# Problem to solve
Please repeat the records below exactly, from the first line through the line containing "scene = bpy.context.scene", and nothing more.

# Entries shown

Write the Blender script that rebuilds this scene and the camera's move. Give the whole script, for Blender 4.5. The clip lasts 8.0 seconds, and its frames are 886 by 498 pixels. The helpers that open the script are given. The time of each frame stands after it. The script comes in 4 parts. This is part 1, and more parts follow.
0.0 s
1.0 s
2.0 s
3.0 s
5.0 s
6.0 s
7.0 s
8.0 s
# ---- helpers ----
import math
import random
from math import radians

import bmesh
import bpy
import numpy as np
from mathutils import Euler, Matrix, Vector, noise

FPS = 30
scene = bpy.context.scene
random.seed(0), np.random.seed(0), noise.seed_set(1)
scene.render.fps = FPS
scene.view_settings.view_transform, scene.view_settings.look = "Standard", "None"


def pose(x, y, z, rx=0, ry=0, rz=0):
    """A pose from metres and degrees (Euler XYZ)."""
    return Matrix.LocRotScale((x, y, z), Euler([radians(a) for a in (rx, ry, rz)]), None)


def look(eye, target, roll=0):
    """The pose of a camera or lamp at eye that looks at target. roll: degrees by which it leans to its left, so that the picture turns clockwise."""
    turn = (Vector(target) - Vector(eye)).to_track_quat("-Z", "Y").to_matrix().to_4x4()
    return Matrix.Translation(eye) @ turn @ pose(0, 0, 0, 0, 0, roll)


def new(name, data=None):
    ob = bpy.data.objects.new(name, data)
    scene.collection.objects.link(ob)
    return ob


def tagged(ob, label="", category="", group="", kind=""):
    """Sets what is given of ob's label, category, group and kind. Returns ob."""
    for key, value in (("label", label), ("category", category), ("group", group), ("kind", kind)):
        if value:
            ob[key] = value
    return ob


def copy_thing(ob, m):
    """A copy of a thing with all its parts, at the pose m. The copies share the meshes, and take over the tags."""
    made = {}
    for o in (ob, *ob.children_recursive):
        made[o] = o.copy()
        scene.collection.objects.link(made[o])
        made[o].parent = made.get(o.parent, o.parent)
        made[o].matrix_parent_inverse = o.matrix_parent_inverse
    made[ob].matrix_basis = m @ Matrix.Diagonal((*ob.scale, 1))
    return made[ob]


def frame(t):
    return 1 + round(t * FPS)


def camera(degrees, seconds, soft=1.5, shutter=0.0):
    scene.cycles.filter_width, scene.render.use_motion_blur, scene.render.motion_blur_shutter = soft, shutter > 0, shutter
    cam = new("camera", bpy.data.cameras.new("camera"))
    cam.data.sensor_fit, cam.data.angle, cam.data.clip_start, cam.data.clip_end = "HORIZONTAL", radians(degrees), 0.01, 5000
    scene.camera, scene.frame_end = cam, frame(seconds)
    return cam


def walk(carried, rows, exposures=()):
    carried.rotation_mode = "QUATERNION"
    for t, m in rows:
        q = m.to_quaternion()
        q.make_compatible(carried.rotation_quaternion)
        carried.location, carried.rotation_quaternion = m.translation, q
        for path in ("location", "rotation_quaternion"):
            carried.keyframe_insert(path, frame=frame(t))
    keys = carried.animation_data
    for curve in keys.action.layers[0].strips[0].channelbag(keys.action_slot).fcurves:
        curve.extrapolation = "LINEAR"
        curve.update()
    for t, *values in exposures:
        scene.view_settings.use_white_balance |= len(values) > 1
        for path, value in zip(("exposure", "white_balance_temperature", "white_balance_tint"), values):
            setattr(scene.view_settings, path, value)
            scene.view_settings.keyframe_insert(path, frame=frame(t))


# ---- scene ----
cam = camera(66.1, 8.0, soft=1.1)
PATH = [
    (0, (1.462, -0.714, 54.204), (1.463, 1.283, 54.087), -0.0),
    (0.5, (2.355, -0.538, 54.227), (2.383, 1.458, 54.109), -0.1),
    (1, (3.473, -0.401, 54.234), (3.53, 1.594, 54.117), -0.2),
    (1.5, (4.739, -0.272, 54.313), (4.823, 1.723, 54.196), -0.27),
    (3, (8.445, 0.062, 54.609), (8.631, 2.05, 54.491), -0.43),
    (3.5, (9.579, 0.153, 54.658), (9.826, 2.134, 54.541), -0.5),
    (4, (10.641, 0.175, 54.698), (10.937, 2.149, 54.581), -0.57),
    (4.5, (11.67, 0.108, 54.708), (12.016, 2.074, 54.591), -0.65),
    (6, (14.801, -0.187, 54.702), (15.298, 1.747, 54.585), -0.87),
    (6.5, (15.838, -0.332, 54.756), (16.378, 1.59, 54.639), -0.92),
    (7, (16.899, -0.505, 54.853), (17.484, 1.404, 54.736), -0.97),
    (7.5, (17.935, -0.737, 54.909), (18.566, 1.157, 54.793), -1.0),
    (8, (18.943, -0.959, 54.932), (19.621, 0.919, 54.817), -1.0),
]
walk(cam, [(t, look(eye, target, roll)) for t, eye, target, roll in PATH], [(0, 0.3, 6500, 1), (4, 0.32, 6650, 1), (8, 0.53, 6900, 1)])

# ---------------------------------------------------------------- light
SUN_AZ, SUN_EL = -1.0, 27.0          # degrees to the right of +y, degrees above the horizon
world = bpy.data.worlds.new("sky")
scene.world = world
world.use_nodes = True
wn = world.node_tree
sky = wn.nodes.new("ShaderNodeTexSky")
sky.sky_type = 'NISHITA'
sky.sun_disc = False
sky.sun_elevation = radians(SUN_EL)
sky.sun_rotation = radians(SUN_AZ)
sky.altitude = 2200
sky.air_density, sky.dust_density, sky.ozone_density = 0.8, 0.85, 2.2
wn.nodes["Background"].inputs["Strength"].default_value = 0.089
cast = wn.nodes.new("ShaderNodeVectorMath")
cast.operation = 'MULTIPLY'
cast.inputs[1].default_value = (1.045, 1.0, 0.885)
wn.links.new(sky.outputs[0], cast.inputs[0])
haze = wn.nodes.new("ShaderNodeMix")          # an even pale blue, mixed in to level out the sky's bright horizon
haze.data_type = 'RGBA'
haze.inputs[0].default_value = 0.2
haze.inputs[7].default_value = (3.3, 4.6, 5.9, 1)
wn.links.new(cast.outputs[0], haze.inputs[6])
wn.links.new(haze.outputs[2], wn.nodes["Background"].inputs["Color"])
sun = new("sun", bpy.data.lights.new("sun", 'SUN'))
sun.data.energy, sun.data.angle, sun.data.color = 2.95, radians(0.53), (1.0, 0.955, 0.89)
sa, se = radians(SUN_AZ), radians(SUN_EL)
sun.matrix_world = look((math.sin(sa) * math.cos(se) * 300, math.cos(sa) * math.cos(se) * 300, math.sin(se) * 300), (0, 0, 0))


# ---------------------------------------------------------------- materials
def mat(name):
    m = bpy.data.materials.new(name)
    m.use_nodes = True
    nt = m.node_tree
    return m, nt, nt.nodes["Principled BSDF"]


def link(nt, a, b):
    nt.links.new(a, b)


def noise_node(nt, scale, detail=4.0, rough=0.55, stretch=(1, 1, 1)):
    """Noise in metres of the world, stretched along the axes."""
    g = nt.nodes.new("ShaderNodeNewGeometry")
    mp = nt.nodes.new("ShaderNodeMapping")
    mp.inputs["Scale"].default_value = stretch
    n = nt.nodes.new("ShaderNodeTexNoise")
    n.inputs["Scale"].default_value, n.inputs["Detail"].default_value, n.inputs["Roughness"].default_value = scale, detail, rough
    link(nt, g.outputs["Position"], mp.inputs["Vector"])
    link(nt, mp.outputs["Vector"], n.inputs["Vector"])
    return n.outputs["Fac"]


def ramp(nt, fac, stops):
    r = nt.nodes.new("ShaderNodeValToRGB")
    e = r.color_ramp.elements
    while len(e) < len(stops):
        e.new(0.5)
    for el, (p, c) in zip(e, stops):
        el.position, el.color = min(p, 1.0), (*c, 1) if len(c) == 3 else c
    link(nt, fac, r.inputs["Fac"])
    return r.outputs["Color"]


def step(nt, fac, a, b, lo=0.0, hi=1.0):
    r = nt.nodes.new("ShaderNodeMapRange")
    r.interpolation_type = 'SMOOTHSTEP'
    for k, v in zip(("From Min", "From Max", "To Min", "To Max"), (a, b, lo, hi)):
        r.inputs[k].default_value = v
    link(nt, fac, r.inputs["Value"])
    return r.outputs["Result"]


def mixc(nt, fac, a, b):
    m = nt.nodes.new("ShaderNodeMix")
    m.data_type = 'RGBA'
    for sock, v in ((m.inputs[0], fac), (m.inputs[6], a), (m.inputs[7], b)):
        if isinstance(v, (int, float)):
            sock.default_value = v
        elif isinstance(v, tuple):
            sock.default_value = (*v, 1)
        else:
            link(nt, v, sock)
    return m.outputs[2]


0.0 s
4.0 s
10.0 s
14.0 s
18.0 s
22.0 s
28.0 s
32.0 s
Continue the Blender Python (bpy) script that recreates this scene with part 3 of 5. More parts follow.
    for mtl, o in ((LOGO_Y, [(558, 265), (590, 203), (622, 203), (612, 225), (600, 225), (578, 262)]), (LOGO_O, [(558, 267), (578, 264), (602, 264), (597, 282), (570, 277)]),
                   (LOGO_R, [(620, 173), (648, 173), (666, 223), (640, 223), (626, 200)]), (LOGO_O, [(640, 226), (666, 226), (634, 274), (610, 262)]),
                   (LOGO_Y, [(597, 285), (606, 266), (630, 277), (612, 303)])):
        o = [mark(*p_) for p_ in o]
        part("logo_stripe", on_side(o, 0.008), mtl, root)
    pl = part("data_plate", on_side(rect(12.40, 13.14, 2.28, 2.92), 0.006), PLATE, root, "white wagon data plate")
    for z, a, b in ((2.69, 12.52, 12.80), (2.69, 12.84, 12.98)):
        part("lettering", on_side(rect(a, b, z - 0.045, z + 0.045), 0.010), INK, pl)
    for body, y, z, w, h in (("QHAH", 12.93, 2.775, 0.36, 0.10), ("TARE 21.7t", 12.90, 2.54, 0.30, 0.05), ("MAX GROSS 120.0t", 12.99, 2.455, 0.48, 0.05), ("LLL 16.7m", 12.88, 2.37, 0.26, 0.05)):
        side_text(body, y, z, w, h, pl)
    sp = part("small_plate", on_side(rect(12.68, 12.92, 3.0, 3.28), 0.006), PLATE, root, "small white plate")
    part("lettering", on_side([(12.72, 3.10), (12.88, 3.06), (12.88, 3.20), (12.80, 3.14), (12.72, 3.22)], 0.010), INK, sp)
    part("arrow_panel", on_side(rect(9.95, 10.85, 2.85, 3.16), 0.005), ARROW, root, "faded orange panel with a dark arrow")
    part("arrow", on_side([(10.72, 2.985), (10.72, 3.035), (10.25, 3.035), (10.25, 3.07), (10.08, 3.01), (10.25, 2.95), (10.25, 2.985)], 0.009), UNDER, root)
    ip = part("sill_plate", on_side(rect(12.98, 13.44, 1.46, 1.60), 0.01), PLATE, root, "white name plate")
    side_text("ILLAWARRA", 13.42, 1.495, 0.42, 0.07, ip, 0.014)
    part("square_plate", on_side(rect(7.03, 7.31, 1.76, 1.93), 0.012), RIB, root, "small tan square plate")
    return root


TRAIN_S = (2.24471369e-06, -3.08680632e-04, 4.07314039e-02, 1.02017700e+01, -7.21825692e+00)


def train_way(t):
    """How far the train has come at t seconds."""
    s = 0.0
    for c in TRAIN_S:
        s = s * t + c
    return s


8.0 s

# Exercise response
Write the Blender script that rebuilds this scene and the camera's move. Give the whole script, for Blender 4.5. The clip lasts 8.0 seconds, and its frames are 886 by 498 pixels. The helpers that open the script are given. The time of each frame stands after it. The script comes in 4 parts. This is part 1, and more parts follow.
0.0 s
1.0 s
2.0 s
3.0 s
5.0 s
6.0 s
7.0 s
8.0 s
# ---- helpers ----
import math
import random
from math import radians

import bmesh
import bpy
import numpy as np
from mathutils import Euler, Matrix, Vector, noise

FPS = 30
scene = bpy.context.scene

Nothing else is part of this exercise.